The latest move is the new BRICS development bank, finally agreed in Brazil on 15 July. After much negotiation, and the usual scepticism from the western press that a deal could be agreed, the new bank will have its headquarters in Shanghai and the first president for the bank will come from India. This reflects the relevant economic power distribution, with China and India having both the largest GDPs and populations among the BRICS, but with China in first position. The first president will have the position for five years, followed by a Brazilian. However, the real money will be advanced by China, some 40%.

Initial reports suggest that the new bank will have $100bn of starting capital, plus a 'contingency reserves arrangement' of the same size. The latter will help developing nations avoid 'short-term liquidity pressures, promote further BRICS cooperation, strengthen the global financial safety net and complement existing international arrangements'. This is a major challenge to the IMF- and World Bank-dominated system of country support and reflects a desire among these up-and-coming countries to assert their position versus the established imperialist powers.

This is one of the most important economic challenges to the position of the major powers since 1945, in particular to the US and its domination of IMF and World Bank policy.
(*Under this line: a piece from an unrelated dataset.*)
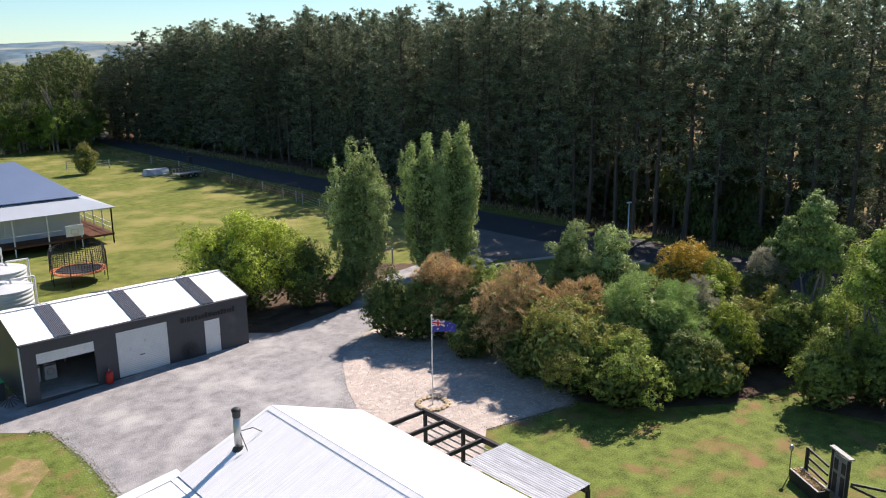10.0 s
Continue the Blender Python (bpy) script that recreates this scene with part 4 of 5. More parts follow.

As outlined in an earlier article, the US has already faced important competition from China. This new institution will likely offer many trade and investment deals that are outside the orbit of the Anglo-American system, ones that do not depend upon using the US currency. In May, Russia and China did a bilateral deal whereby Russia will supply China with oil and gas over many years for hundreds of billions of dollars, but it is reported that the transaction will not be settled in the US dollar. Over the past 18 months, the Chinese government has also set up swap deals with central banks in all the major financial centres that will make the Chinese renminbi a far more important currency for international transactions and trade finance.

The end result is that the BRICS will likely end up being a mechanism for the evolution of China as a major world power, not necessarily a single group of alternative powers jointly challenging the existing structure. Just note the levels of 2013 nominal GDP and population, in particular with China well ahead of India's GDP, despite having a similarly large population (the BRICS are in bold):

                        GDP (US$, trillion)             Population (millions)

US                   16.8                                            318
China                9.2                                          1367
Japan                 4.9                                            127
Germany            3.6                                              81
France               2.7                                              66
UK                     2.5                                              64
Brazil                2.2                                            203
Russia               2.1                                            146
Italy                   2.1                                              61
India                 1.9                                          1247
Canada              1.8                                              35
South Africa      0.4                                             53

These developments put the position of China in quite a different perspective from that offered by Panitch and Gindin in their recent book, The Making of Global Capitalism. Their view is that China is so ingrained in the post-war US hegemony as to be more a supplicant than a challenger. They dismiss China as a potential rival to the US by arguing that it is embedded in the US-designed system, for example by owning a huge volume of US dollar-denominated debt in its foreign exchange reserves that effectively cannot be sold. They question whether China has 'the capacity to take on extensive responsibilities for managing global capitalism' (p. 336), as if that were the issue at stake! The real issue, as Lenin noted a century ago, is one of the changing balance of strength among the key powers. As the new BRICS bank indicates, there are changes under way.